The Commission acknowledged that Thailand has successfully addressed the lacks in its fisheries legal and administrative systems. For this reason it lifts the so-called "yellow card", in place since April 2015, a warning from the EU that the country at that time was not sufficiently tackling illegal, unreported and unregulated fishing. This decision reversed the first step of a process that could have caused a complete import ban of marine fisheries products into the EU.


Since the yellow card was issued, the Commission and Thailand have collaborated to improve Thai fisheries governance in accordance with the international commitments of the country.

Thailand has changed its fisheries legal framework and it now meets the international law of the sea instruments. It has also reinforced compliance with its obligations as a flag, port, coastal and market State, included clear definitions in its legislation and created a regime of sanctions. What is more, it has enhanced the mechanisms of control of the national fishing fleet and its monitoring, control and surveillance systems. This regards remote monitoring of fishing activities and a scheme of inspections at port.

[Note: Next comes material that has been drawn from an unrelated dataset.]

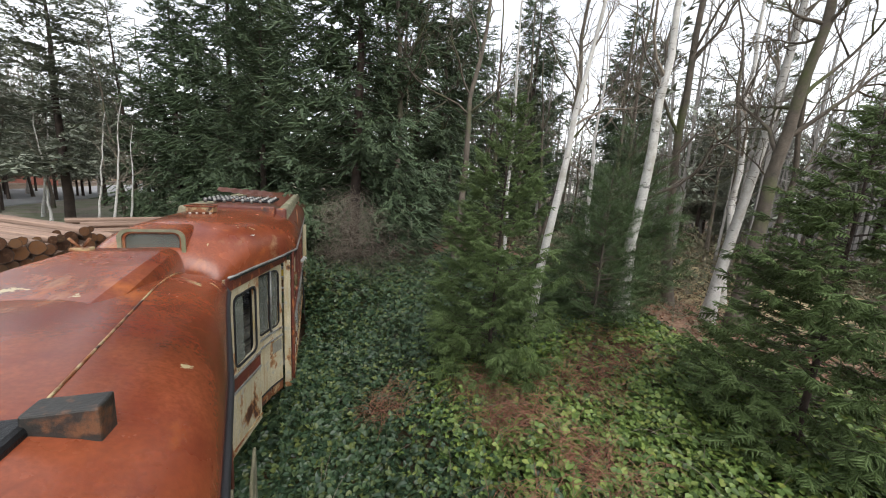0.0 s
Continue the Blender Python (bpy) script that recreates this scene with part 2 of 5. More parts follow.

Additionally, the EU recognised the efforts demonstrated by Thailand to mitigate human trafficking and to improve labour conditions in the fishing sector. While not part of the bilateral dialogue on illegal, unreported and unregulated fishing, the Commission and the European External Action Service have addressed with Thai authorities the serious human rights abuses and forced labour in the fishing industry. In fact, Thailand has recently announced the ratification of the International Labour Organisation's Convention No. 188 on Work in Fishing (C188), the first country in Asia to do so.